Handlungsfähiges Europa
29. September 2003Manchmal muss der Jäger zum Jagen getragen werden - so verhielt es sich mit der deutschen Industrie, die eine Einführung des Emissionshandels bis zuletzt hartnäckig bekämpfte, obwohl sie es überhaupt nicht nötig gehabt hätte. Das verwundert, denn den rund 4.500 meist Energie-intensiven Betrieben, die in Deutschland von diesem neuen Instrument der Klimapolitik betroffen sind, dürfte das Wort Marktwirtschaft nicht ganz unbekannt sein - schließlich verdienen sie ihr Geld in einer solchen. Und Marktwirtschaft, das Spiel zwischen Angebot und Nachfrage, ist schließlich genau das Prinzip, das jetzt erstmals in die europaweite Umweltpolitik Einzug hält.
Beim Emissionshandel sollen Betreibern von Industrieanlagen wie Kraft- und Stahlwerken, Zement- oder Papierfabriken jährlich abnehmende Verschmutzungszertifikate über den Ausstoß von Kohlendioxid (CO2) und anderen Treibhausgasen zugeteilt werden. Überschüssige Rechte können an Unternehmen verkauft werden, die die festgelegten Verschmutzungsgrenzen noch nicht einhalten können. Auf diese Weise sollen Betriebe zu einer umweltfreundlicheren Produktion angehalten und die Emissionen kostenwirksam reduziert werden.
Die ablehnende Haltung der deutschen Industrie verwundert auch in anderer Hinsicht: Sie hat nämlich ihre Hausaufgaben in Sachen Klimaschutz bereits größtenteils erledigt. Im Kyoto-Protokoll hat sich die Europäische Union auf eine Reduzierung der Treibhausgase um acht Prozent bis 2012 verpflichtet, Deutschland soll als größte Volkswirtschaft in der Union mit 21 Prozent zu diesem Ziel beitragen - und 19 Prozent davon hat die deutsche Industrie bereits erreicht.
Mit Recht fragt denn auch Deutschlands Umweltminister Jürgen Trittin, wo, wenn nicht in Deutschland, andere Unternehmen die Verschmutzungs-Zertifikate kaufen sollen. Die deutsche Industrie, das weisen auch Berechnungen des Deutschen Instituts für Wirtschaftsforschung nach, kann von dieser neuen Regelung nur profitieren - zumal die Emissionsrechte ganz im Sinne der Marktwirtschaft künftig immer knapper und teurer werden. Damit haben auch andere Staaten einen massiven Anreiz, nun ihrerseits mit der Klimapolitik ernst zu machen.

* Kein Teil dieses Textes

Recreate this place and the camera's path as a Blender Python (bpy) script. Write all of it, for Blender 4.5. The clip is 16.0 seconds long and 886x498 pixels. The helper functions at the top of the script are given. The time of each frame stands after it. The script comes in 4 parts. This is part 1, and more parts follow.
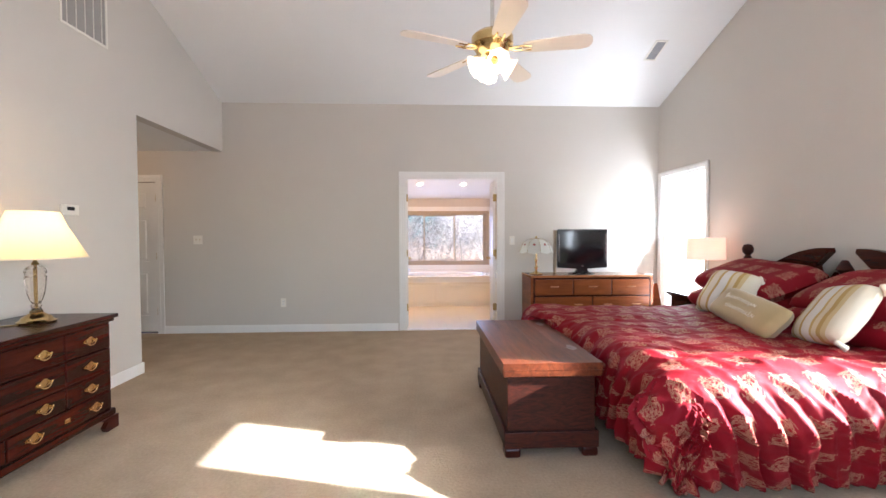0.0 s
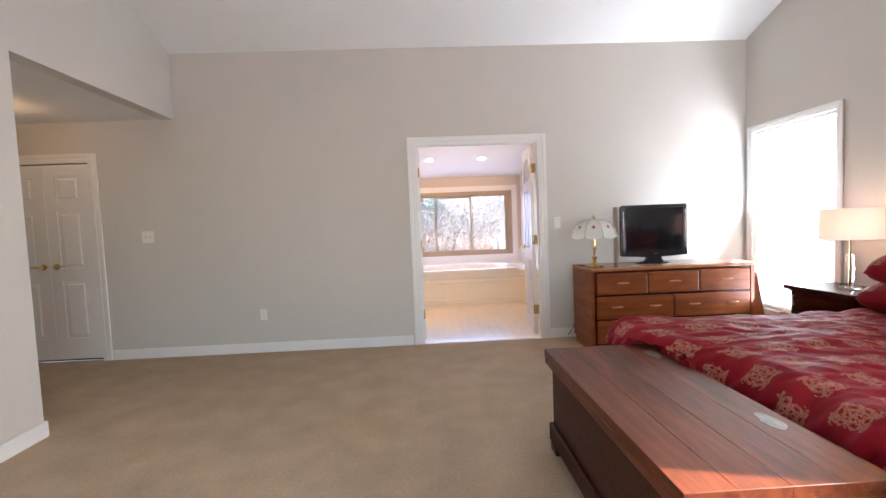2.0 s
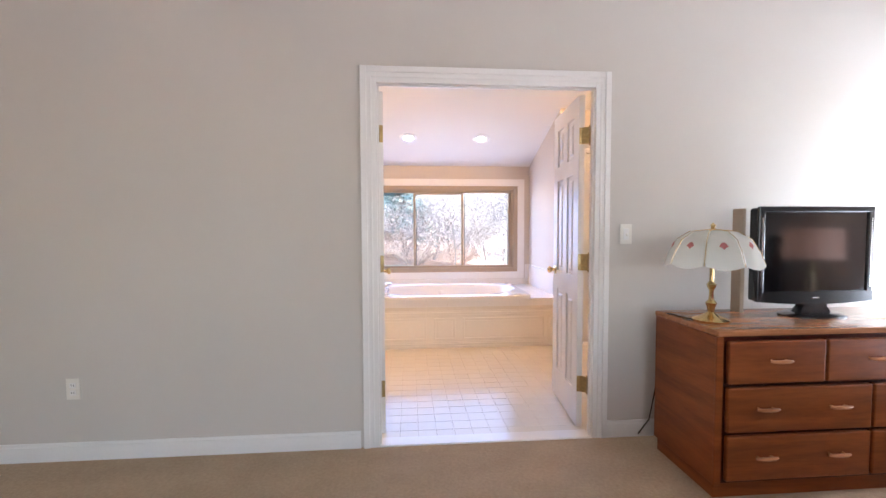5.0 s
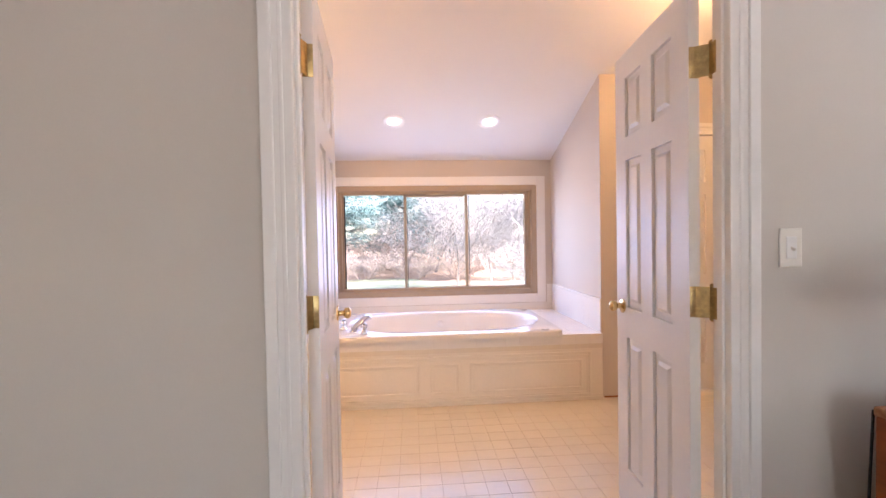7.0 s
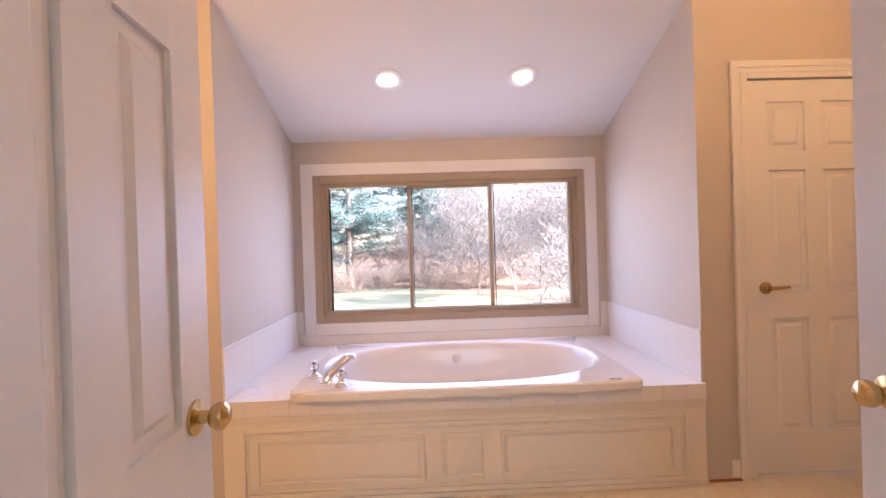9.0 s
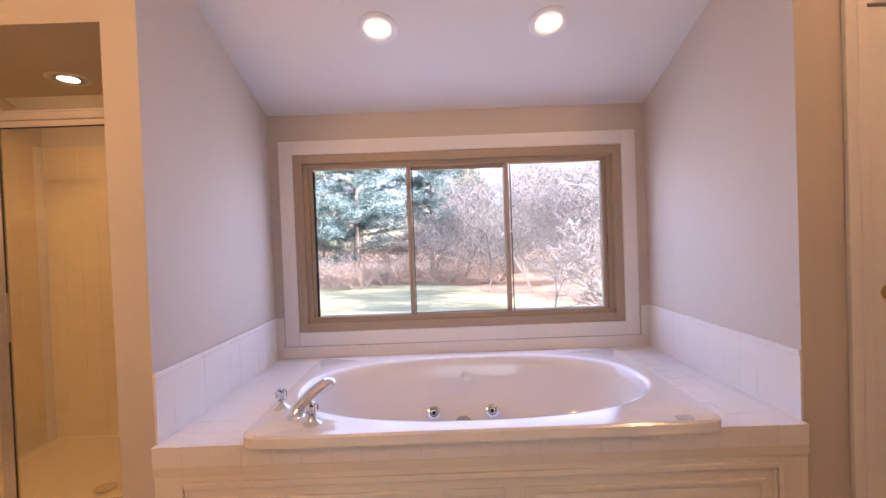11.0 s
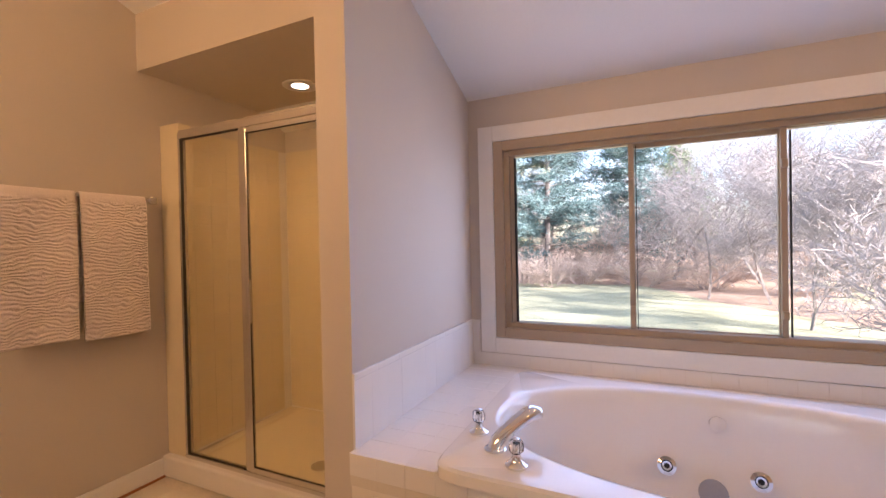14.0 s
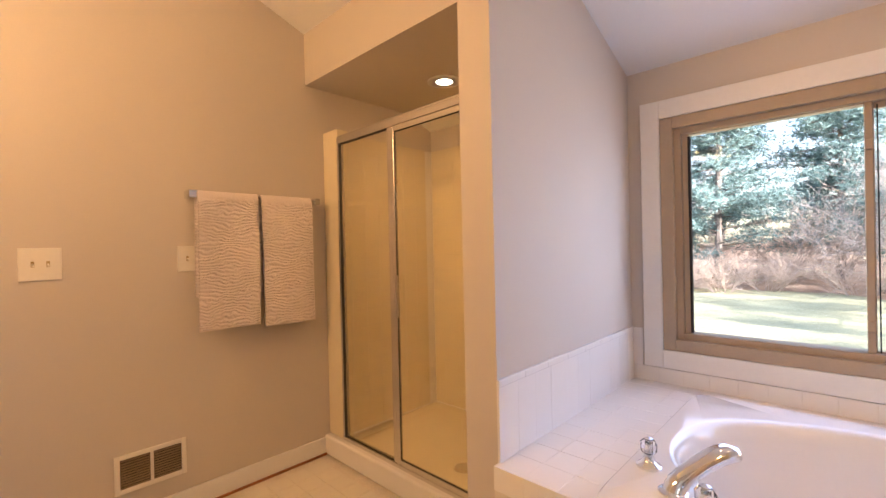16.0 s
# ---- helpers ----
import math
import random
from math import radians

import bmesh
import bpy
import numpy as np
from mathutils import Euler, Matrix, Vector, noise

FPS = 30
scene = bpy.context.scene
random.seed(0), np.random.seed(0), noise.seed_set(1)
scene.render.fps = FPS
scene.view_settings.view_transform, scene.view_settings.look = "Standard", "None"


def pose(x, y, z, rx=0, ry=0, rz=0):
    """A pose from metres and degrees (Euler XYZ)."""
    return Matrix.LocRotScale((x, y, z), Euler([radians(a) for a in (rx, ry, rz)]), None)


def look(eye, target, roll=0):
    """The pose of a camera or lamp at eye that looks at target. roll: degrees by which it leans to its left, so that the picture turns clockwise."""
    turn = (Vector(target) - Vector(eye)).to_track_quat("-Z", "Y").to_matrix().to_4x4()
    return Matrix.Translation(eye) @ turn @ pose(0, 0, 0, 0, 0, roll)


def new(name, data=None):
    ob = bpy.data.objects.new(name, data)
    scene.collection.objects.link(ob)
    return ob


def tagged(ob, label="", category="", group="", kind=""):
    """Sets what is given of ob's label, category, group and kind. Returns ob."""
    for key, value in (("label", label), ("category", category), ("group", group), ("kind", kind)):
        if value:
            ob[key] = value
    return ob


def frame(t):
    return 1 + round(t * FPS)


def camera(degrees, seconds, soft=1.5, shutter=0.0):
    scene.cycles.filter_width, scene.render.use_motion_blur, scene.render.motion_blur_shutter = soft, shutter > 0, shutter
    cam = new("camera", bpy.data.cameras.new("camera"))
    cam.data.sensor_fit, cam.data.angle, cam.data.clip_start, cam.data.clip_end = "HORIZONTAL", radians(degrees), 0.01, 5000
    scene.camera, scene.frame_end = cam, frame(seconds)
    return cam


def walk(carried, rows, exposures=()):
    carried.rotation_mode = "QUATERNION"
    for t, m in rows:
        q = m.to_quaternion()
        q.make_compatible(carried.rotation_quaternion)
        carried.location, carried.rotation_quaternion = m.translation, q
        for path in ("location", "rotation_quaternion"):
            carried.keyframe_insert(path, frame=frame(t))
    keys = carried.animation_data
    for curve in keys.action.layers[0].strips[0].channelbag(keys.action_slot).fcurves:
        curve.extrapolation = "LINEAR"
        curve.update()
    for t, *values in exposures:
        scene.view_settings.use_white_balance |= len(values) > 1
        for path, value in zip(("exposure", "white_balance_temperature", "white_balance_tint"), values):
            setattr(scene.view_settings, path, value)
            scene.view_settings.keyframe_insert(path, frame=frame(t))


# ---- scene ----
cam = camera(92.0, 16.0)
PATH = [
    (0, (0.45, 0.18, 1.252), (0.54, 2.177, 1.197), -0.2),
    (0.5, (0.418, 0.514, 1.249), (0.492, 2.512, 1.186), -0.7),
    (1, (0.363, 0.83, 1.253), (0.422, 2.828, 1.179), -1.2),
    (1.5, (0.33, 1.181, 1.233), (0.395, 3.177, 1.141), -1.8),
    (2, (0.279, 1.522, 1.236), (0.355, 3.517, 1.122), -2.3),
    (2.5, (0.262, 1.838, 1.246), (0.351, 3.832, 1.118), -2.2),
    (3, (0.29, 2.171, 1.243), (0.388, 4.164, 1.109), -1.4),
    (3.5, (0.304, 2.533, 1.246), (0.441, 4.523, 1.101), -0.7),
    (4, (0.328, 2.875, 1.231), (0.48, 4.865, 1.098), -0.4),
    (4.5, (0.364, 3.202, 1.234), (0.509, 5.194, 1.129), -0.3),
    (5, (0.381, 3.523, 1.238), (0.541, 5.514, 1.145), -0.2),
    (5.2, (0.38, 3.645, 1.224), (0.564, 5.635, 1.14), -0.3),
    (7.5, (0.579, 5.041, 1.25), (0.704, 7.037, 1.213), -1.2),
    (8, (0.619, 5.344, 1.25), (0.711, 7.342, 1.22), -1.1),
    (8.5, (0.622, 5.599, 1.255), (0.687, 7.597, 1.231), -1.4),
    (8.7, (0.624, 5.688, 1.234), (0.682, 7.688, 1.225), -1.6),
    (10.8, (0.662, 6.316, 1.222), (0.69, 8.316, 1.188), -2.0),
    (11, (0.665, 6.362, 1.215), (0.667, 8.362, 1.184), -2.1),
    (11.5, (0.636, 6.446, 1.215), (0.564, 8.444, 1.182), -1.7),
    (12, (0.599, 6.526, 1.217), (0.389, 8.514, 1.177), -1.3),
    (12.5, (0.564, 6.582, 1.213), (0.214, 8.551, 1.173), -0.8),
    (13, (0.553, 6.628, 1.206), (0.045, 8.562, 1.168), -0.8),
    (13.5, (0.527, 6.69, 1.213), (-0.152, 8.572, 1.179), -1.0),
    (14, (0.5, 6.719, 1.217), (-0.339, 8.534, 1.194), -1.2),
    (14.5, (0.483, 6.75, 1.207), (-0.502, 8.49, 1.196), -1.3),
    (15, (0.473, 6.781, 1.203), (-0.652, 8.434, 1.189), -1.3),
    (15.5, (0.439, 6.812, 1.201), (-0.82, 8.366, 1.181), -1.2),
    (16, (0.406, 6.832, 1.2), (-0.975, 8.279, 1.19), -1.3),
]
walk(cam, [(t, look(eye, target, roll)) for t, eye, target, roll in PATH], [(0.0, 2.87, 5850, 12), (5.0, 2.9, 5750, 14), (8.0, 2.54, 6250, 21), (11.0, 2.0, 6150, 24), (12.0, 1.92, 6050, 22), (14.0, 1.88, 6250, 20), (15.0, 1.88, 6400, 17), (16.0, 2.28, 6500, 14)])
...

Eine solche europaweite Lösung hat bedeutende Vorteile gegenüber nationalen 'Insellösungen', etwa der freiwilligen Selbstverpflichtung, die die deutsche Industrie in der Vergangenheit eingegangen ist. Aber sie hat auch Nachteile: Sie verlagert das Prinzip der Insellösung von den Nationalstaaten auf die nächst höhere Ebene, die Europäische Union - bleibt aber immer noch eine Insellösung angesichts der Tatsache, dass die CO2-Produktion und die damit verbundene Klimaveränderung ein globales Phänomen ist. Und die größten Bremser sitzen eben nicht in Europa, sondern in den USA.
Dennoch: Europa hat bewiesen, dass es, wenn nicht außen- und sicherheitspolitisch, so doch klimapolitisch handlungsfähig ist. Deshalb bleibt dem Modell nur zu wünschen, dass es erfolgreich ist - und vielleicht irgendwann den Anstoß gibt, von Insellösungen zu globalen Vereinbarungen zu kommen, die ihren Namen auch tatsächlich verdienen.